> [THE PROBLEM]:
Look for the string "with" in the lines and copy each line that has it.

--- start of SOURCE EXCERPT ---

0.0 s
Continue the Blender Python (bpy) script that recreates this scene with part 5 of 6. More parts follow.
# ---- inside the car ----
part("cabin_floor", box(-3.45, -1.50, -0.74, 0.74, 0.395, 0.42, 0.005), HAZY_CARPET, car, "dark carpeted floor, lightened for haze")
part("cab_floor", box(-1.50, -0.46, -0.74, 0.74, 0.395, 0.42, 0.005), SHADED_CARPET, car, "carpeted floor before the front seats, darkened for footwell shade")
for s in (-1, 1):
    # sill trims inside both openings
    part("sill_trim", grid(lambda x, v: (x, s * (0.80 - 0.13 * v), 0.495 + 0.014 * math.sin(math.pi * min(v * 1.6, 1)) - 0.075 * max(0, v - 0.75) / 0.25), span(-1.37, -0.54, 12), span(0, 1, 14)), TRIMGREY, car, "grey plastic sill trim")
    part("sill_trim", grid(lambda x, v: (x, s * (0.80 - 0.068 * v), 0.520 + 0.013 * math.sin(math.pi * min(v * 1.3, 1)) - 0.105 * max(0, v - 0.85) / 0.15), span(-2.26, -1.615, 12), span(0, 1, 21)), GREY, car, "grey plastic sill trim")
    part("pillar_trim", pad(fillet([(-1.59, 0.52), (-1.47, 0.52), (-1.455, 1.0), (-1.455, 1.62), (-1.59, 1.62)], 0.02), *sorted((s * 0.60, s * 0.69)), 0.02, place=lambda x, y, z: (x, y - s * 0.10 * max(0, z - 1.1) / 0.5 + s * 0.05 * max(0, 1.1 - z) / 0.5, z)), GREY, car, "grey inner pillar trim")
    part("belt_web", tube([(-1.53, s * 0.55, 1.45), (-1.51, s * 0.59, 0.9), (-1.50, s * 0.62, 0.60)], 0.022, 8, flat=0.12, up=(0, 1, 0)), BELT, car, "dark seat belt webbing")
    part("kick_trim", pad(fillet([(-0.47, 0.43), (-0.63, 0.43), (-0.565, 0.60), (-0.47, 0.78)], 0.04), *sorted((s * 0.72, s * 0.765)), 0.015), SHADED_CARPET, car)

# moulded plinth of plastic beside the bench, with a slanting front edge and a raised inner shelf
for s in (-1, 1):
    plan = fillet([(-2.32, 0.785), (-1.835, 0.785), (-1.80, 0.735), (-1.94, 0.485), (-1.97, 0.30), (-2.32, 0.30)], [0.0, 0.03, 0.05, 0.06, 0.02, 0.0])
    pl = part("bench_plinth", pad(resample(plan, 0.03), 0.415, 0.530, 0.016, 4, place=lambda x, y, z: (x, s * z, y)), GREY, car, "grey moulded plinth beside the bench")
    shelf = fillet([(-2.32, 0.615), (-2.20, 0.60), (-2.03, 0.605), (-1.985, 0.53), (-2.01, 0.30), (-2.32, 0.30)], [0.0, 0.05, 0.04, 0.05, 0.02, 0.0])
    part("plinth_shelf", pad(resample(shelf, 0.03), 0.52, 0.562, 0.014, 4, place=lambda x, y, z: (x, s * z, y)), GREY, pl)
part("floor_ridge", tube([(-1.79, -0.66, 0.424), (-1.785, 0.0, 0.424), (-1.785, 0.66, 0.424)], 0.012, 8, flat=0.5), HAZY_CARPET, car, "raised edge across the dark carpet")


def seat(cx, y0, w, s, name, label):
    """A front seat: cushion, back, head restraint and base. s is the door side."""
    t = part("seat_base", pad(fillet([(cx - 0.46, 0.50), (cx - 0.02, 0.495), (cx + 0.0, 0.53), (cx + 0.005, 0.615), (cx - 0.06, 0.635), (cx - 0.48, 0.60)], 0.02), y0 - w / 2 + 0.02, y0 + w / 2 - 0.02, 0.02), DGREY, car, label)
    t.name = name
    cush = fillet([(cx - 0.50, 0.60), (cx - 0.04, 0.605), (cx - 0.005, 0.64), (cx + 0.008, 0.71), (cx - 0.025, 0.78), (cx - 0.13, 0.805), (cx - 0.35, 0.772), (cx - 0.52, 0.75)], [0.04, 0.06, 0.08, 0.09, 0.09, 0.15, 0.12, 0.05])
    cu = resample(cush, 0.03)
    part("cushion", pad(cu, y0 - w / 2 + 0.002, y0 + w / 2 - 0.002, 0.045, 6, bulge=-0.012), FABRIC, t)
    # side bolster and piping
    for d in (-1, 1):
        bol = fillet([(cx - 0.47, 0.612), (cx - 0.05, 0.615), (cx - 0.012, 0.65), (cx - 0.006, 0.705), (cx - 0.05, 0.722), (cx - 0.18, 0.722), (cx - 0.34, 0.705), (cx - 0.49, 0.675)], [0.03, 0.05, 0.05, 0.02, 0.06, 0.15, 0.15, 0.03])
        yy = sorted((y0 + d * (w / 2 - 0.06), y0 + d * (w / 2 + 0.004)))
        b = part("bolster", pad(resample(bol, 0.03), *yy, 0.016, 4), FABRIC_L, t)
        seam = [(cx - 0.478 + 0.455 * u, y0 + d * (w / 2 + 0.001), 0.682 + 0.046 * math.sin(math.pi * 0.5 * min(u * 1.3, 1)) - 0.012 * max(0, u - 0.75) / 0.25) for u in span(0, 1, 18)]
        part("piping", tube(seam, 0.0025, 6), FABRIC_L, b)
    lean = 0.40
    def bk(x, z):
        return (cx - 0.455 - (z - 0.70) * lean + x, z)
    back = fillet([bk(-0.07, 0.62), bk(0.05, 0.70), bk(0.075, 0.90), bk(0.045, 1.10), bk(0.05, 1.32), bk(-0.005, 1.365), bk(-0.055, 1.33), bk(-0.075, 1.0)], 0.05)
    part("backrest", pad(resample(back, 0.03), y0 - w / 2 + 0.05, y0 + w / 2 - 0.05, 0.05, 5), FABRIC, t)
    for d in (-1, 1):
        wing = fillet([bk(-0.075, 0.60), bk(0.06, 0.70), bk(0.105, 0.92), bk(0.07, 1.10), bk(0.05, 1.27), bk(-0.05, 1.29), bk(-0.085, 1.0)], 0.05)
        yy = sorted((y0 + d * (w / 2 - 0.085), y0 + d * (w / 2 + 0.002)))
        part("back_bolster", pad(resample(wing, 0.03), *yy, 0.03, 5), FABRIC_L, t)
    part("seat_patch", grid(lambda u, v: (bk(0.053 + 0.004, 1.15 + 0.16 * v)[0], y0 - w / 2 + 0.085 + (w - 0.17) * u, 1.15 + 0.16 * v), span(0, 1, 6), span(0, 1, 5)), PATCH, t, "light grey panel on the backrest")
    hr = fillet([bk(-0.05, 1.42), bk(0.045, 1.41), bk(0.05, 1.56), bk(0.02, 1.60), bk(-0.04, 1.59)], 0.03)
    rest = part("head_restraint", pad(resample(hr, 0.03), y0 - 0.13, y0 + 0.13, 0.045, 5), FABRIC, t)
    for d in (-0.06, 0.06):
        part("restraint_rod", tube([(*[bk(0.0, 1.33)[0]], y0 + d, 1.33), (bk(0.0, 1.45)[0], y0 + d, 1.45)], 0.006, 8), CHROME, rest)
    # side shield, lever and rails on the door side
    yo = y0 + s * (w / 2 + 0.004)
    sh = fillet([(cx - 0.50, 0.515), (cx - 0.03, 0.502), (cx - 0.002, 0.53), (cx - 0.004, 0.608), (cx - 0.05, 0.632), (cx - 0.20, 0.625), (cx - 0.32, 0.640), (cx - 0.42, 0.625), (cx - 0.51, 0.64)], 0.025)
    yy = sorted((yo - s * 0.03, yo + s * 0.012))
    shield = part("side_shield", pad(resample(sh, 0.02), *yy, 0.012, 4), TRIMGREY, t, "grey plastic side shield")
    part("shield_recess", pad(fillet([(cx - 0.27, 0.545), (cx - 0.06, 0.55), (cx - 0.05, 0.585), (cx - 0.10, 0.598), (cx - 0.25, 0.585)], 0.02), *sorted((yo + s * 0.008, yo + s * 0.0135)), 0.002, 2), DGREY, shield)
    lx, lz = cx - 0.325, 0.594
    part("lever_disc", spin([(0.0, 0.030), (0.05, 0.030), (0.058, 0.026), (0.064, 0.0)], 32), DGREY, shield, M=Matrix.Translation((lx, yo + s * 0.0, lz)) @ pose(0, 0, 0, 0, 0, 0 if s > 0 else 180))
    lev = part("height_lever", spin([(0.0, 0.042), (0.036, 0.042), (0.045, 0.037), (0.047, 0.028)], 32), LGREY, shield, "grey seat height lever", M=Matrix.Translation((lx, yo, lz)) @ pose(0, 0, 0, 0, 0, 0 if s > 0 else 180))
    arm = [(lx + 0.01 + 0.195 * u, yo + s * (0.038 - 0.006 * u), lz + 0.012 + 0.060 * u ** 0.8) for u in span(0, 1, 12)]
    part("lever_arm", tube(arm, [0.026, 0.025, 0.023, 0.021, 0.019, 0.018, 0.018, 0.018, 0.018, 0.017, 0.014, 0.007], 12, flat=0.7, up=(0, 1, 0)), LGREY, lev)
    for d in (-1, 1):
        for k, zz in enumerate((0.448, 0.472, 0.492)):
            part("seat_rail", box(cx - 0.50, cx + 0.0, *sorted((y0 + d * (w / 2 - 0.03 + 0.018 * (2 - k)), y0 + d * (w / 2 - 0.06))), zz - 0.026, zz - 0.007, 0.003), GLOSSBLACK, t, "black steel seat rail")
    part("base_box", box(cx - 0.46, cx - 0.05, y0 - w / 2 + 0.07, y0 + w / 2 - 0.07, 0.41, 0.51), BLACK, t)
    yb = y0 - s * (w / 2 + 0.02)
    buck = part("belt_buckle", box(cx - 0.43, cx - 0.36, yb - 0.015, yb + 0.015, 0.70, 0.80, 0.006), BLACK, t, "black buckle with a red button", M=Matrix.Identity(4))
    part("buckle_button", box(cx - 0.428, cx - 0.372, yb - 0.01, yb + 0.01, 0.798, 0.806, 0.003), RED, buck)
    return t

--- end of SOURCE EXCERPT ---

> [RESPONSE TO THIS TASK]:
Continue the Blender Python (bpy) script that recreates this scene with part 5 of 6. More parts follow.
# moulded plinth of plastic beside the bench, with a slanting front edge and a raised inner shelf
    buck = part("belt_buckle", box(cx - 0.43, cx - 0.36, yb - 0.015, yb + 0.015, 0.70, 0.80, 0.006), BLACK, t, "black buckle with a red button", M=Matrix.Identity(4))